§ **Task prompt**
Write out the entire listing below exactly as it appears, minus any pictures.
====================
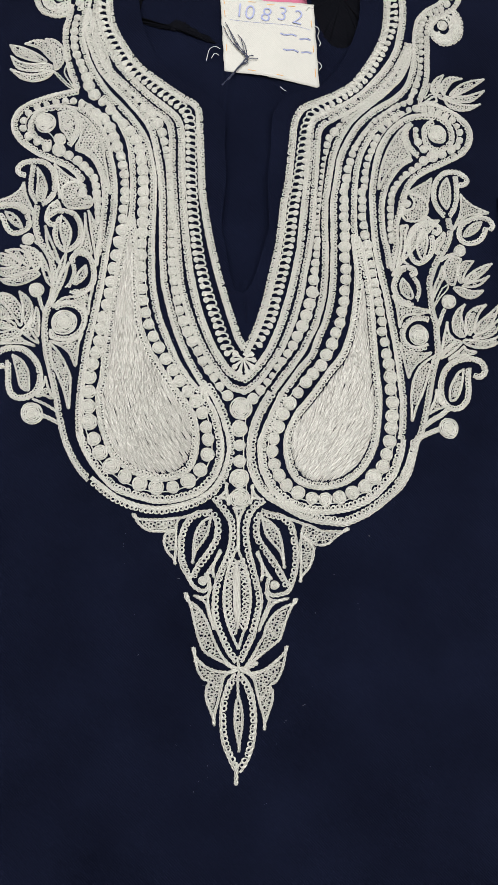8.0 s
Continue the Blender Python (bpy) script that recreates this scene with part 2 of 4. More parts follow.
# back of the kaftan, seen through the neck opening
BACK_TOP = [(-90.0, 292.0), (-82.5, 299.0), (-76.8, 304.2), (-68.6, 306.6), (-56.9, 301.5), (-44.5, 295.5), (-35.4, 292.6), (-15.7, 288.6), (4.8, 283.8), (25.1, 281.5), (43.9, 281.5), (53.7, 287.0), (66.0, 295.4), (82.3, 301.5), (96.0, 297.0)]
top, _ = spline(BACK_TOP, 1.5)
top *= MM
rows = []
for u in np.linspace(0, 1, 80):
    row = []
    for x0, y0 in top:
        y = 0.05 + (y0 - 0.05) * u
        x = x0 * (0.55 + 0.45 * u)
        z = -0.0065 + 0.0010 * noise.noise((x * 22, y * 14, 7.7)) - 0.004 * u ** 30
        z += 0.0022 * math.exp(-((x + 0.014 + 0.1 * (0.2 - y)) / 0.003) ** 2) * (y > 0.1)
        row.append((x, y, z))
    rows.append(row)
part("back_cloth", grid_mesh("back_cloth", rows, NAVY, 0.0012), kaftan)


def lining(name, outline, z, bulge, label, ragged=0.0, mat=BLACK):
    """A soft scrap of cloth: the outline filled in rings towards its middle, rounded at the rim."""
    rim, _ = spline(outline + outline[:1], 1.0)
    rim = rim[:-1] * MM
    rim = rim + rng.normal(0, 1, rim.shape) * ragged * MM
    mid = rim.mean(0)
    rows = []
    for u in np.linspace(0, 1, 12):
        ring = mid + (rim - mid) * u
        h = bulge * (1 - u ** 3)
        rows.append([(x, y, z + h + 0.0012 * noise.noise((x * 60, y * 60, 1)) * (u < 1)) for x, y in ring])
    rows = [r + r[:1] for r in rows]
    return part(name, grid_mesh(name, rows, mat), kaftan, label)


lining("neck_lining_and_shade", [(44.6, 279.5), (43.5, 290.8), (40.8, 304.0), (43.7, 313.6), (66.1, 313.9), (86.4, 307.2), (86.9, 289.8), (85.0, 274.7), (81.5, 260.5), (74.9, 251.3), (66.0, 247.2), (57.2, 250.8), (50.5, 261.2), (47.0, 271.7)], -0.0062, 0.0022, "black ragged lining and pocket shade inside the neck", 0.35)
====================
§ **Solution for this problem**
8.0 s
Continue the Blender Python (bpy) script that recreates this scene with part 2 of 4. More parts follow.
# back of the kaftan, seen through the neck opening
BACK_TOP = [(-90.0, 292.0), (-82.5, 299.0), (-76.8, 304.2), (-68.6, 306.6), (-56.9, 301.5), (-44.5, 295.5), (-35.4, 292.6), (-15.7, 288.6), (4.8, 283.8), (25.1, 281.5), (43.9, 281.5), (53.7, 287.0), (66.0, 295.4), (82.3, 301.5), (96.0, 297.0)]
top, _ = spline(BACK_TOP, 1.5)
top *= MM
rows = []
for u in np.linspace(0, 1, 80):
    row = []
    for x0, y0 in top:
        y = 0.05 + (y0 - 0.05) * u
        x = x0 * (0.55 + 0.45 * u)
        z = -0.0065 + 0.0010 * noise.noise((x * 22, y * 14, 7.7)) - 0.004 * u ** 30
        z += 0.0022 * math.exp(-((x + 0.014 + 0.1 * (0.2 - y)) / 0.003) ** 2) * (y > 0.1)
        row.append((x, y, z))
    rows.append(row)
part("back_cloth", grid_mesh("back_cloth", rows, NAVY, 0.0012), kaftan)


def lining(name, outline, z, bulge, label, ragged=0.0, mat=BLACK):
    """A soft scrap of cloth: the outline filled in rings towards its middle, rounded at the rim."""
    rim, _ = spline(outline + outline[:1], 1.0)
    rim = rim[:-1] * MM
    rim = rim + rng.normal(0, 1, rim.shape) * ragged * MM
    mid = rim.mean(0)
    rows = []
    for u in np.linspace(0, 1, 12):
        ring = mid + (rim - mid) * u
        h = bulge * (1 - u ** 3)
        rows.append([(x, y, z + h + 0.0012 * noise.noise((x * 60, y * 60, 1)) * (u < 1)) for x, y in ring])
    rows = [r + r[:1] for r in rows]
    return part(name, grid_mesh(name, rows, mat), kaftan, label)


lining("neck_lining_and_shade", [(44.6, 279.5), (43.5, 290.8), (40.8, 304.0), (43.7, 313.6), (66.1, 313.9), (86.4, 307.2), (86.9, 289.8), (85.0, 274.7), (81.5, 260.5), (74.9, 251.3), (66.0, 247.2), (57.2, 250.8), (50.5, 261.2), (47.0, 271.7)], -0.0062, 0.0022, "black ragged lining and pocket shade inside the neck", 0.35)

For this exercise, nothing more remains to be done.